» Given problem
Copy out each line of the data holding "script".

» Supplied data

════════════════

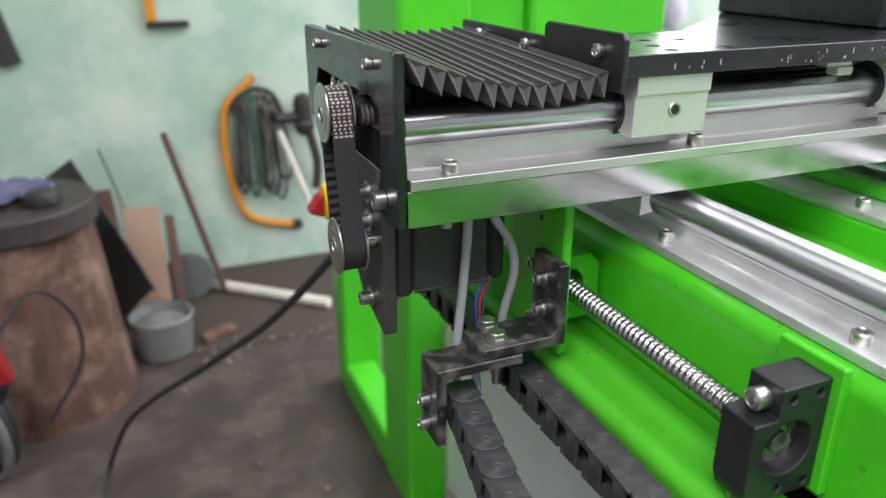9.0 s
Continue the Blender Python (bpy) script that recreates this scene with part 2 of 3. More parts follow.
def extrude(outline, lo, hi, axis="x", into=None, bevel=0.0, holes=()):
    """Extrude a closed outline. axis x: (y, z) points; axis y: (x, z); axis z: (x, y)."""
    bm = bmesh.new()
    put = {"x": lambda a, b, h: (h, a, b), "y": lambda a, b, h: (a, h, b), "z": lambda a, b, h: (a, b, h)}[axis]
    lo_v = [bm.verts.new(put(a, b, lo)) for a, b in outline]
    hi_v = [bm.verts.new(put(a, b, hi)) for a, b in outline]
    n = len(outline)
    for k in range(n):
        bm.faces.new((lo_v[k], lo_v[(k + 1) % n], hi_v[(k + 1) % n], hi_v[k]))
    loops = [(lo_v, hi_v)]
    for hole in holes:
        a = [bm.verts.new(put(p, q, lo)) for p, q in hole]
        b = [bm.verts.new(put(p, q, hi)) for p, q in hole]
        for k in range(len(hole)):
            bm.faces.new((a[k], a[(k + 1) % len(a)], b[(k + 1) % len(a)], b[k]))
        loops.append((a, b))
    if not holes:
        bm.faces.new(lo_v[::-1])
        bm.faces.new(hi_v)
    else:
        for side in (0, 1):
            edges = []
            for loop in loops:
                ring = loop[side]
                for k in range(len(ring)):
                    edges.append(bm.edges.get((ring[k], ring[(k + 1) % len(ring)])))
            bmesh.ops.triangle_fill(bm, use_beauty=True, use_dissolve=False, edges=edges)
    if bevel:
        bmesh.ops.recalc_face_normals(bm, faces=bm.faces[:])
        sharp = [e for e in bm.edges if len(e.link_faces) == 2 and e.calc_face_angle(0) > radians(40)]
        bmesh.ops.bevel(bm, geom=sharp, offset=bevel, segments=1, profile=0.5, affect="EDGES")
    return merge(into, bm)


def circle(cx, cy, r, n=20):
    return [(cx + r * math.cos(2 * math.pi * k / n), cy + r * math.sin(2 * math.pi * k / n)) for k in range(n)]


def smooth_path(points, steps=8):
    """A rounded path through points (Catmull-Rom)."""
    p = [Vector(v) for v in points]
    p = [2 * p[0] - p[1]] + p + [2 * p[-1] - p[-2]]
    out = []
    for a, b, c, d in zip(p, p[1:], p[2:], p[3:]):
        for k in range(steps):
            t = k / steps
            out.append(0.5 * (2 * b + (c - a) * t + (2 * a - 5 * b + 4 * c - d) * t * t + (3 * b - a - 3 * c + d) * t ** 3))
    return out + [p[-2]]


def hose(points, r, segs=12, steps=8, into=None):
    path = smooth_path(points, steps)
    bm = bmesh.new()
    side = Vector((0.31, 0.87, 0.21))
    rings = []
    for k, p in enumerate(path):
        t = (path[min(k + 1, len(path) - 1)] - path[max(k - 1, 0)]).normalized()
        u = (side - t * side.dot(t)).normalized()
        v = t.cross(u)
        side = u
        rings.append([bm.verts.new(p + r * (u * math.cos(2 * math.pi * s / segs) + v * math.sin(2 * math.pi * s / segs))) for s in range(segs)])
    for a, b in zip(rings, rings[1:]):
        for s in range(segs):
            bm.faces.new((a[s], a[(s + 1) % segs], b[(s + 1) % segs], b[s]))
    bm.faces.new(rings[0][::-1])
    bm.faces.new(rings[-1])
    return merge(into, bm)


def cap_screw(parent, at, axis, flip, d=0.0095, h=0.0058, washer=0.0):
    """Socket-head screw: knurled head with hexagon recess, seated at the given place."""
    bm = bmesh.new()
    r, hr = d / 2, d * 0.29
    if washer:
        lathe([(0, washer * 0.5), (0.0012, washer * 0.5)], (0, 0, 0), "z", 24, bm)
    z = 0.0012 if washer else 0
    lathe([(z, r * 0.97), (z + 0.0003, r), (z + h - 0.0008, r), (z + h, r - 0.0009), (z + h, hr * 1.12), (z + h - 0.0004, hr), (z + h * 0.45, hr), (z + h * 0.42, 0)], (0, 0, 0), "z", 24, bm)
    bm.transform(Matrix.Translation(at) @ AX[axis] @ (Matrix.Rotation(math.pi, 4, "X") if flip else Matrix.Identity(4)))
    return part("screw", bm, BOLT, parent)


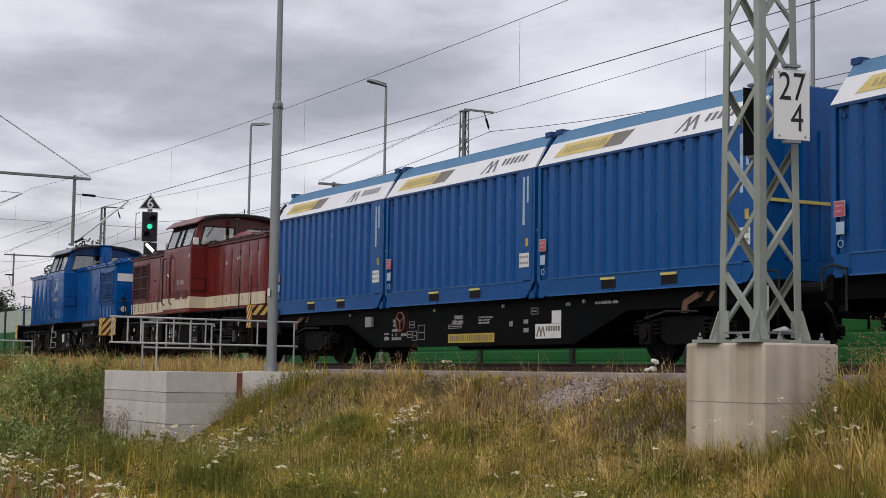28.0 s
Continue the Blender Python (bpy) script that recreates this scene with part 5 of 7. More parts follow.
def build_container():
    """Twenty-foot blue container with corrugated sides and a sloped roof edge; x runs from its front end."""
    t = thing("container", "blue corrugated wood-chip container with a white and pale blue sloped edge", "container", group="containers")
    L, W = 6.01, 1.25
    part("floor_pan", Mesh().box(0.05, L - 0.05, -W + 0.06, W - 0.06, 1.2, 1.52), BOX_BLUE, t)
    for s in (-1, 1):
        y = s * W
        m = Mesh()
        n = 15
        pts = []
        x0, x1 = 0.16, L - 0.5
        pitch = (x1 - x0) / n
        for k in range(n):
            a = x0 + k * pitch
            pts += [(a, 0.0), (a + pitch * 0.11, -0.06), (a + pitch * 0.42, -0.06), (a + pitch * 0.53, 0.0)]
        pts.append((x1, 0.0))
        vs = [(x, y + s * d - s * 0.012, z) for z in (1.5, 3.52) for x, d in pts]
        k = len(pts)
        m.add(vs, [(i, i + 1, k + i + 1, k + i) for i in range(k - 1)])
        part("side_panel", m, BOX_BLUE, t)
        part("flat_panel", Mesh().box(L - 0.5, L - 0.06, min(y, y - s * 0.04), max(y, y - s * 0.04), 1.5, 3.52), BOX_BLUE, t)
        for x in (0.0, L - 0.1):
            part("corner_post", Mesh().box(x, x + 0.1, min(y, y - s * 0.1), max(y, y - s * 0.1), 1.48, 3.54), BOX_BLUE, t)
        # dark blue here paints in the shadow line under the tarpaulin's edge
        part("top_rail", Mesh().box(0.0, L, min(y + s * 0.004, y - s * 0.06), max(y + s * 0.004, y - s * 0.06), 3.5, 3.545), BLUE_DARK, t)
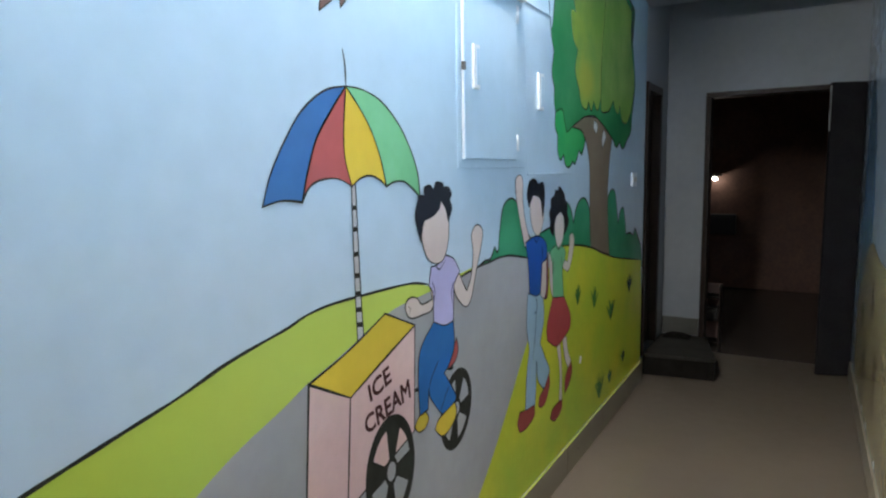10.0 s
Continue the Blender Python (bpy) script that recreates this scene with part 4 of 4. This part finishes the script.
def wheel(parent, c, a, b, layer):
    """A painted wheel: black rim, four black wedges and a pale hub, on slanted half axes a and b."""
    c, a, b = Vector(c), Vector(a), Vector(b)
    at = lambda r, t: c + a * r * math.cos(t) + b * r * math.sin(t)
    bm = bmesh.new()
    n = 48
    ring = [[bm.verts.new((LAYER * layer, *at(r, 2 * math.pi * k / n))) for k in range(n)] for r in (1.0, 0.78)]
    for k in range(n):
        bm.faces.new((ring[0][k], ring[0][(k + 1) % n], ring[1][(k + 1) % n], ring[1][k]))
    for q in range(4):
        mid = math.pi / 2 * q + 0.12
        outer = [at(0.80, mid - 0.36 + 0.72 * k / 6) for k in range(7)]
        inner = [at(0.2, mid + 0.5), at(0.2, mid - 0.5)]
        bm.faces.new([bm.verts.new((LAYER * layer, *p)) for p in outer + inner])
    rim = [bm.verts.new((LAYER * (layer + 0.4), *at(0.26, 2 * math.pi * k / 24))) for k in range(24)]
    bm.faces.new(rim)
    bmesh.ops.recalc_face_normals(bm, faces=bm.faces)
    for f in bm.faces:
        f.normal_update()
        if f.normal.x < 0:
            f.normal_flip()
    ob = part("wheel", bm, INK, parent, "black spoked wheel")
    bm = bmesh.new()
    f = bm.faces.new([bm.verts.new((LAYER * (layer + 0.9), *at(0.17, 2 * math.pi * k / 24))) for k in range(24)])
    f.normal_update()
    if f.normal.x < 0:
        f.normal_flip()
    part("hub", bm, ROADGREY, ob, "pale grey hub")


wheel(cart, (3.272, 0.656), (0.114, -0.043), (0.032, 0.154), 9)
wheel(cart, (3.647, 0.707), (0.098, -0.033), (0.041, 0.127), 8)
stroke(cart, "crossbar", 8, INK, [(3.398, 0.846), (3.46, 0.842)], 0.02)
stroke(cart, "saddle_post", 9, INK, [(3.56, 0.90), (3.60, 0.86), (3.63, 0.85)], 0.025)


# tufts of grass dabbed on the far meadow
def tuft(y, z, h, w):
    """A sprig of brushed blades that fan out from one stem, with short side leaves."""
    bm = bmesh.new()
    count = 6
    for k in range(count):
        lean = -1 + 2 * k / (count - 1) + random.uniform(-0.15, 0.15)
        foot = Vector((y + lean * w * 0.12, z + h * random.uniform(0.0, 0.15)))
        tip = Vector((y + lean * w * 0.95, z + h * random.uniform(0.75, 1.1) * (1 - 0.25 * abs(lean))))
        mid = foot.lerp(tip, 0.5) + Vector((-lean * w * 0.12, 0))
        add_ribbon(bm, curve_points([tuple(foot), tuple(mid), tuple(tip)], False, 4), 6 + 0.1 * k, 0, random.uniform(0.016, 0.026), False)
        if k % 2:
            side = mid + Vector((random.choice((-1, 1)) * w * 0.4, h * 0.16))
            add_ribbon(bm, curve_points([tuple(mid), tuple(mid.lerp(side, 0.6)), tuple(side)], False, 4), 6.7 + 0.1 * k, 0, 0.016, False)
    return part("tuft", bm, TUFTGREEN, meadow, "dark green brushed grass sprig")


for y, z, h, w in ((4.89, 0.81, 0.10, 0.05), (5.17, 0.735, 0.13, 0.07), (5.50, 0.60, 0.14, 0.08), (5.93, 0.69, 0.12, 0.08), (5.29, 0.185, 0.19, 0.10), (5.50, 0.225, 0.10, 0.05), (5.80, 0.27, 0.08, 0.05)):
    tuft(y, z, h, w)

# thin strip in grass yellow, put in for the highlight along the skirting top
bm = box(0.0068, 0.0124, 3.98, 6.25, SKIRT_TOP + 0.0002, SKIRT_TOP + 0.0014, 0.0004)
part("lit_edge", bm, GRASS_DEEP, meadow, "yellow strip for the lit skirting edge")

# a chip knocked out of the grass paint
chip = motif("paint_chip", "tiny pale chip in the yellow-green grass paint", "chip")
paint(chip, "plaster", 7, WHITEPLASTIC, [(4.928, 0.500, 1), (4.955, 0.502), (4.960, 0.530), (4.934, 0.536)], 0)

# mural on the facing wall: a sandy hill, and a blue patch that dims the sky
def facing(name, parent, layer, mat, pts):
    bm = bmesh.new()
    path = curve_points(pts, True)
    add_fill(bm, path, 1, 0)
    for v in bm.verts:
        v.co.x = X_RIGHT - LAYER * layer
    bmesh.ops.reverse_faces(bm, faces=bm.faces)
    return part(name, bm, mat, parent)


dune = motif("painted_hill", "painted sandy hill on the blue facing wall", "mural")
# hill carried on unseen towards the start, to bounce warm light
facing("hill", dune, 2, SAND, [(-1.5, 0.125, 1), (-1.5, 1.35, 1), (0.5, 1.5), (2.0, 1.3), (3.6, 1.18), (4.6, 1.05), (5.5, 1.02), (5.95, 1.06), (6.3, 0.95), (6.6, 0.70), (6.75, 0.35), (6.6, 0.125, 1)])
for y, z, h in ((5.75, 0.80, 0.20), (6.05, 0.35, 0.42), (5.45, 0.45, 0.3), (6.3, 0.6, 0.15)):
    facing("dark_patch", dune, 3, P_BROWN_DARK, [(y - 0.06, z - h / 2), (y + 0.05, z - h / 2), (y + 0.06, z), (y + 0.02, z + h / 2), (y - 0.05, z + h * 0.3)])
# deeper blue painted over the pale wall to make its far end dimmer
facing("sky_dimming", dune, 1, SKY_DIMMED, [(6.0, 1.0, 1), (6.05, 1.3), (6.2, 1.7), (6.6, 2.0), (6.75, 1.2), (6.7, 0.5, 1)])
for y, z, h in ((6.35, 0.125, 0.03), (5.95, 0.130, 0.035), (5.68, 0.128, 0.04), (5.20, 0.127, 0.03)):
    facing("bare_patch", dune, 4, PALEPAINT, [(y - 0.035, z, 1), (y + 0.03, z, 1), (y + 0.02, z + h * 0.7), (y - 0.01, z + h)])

════════════════

» Solution for this exercise
Continue the Blender Python (bpy) script that recreates this scene with part 2 of 3. More parts follow.
Continue the Blender Python (bpy) script that recreates this scene with part 5 of 7. More parts follow.
Continue the Blender Python (bpy) script that recreates this scene with part 4 of 4. This part finishes the script.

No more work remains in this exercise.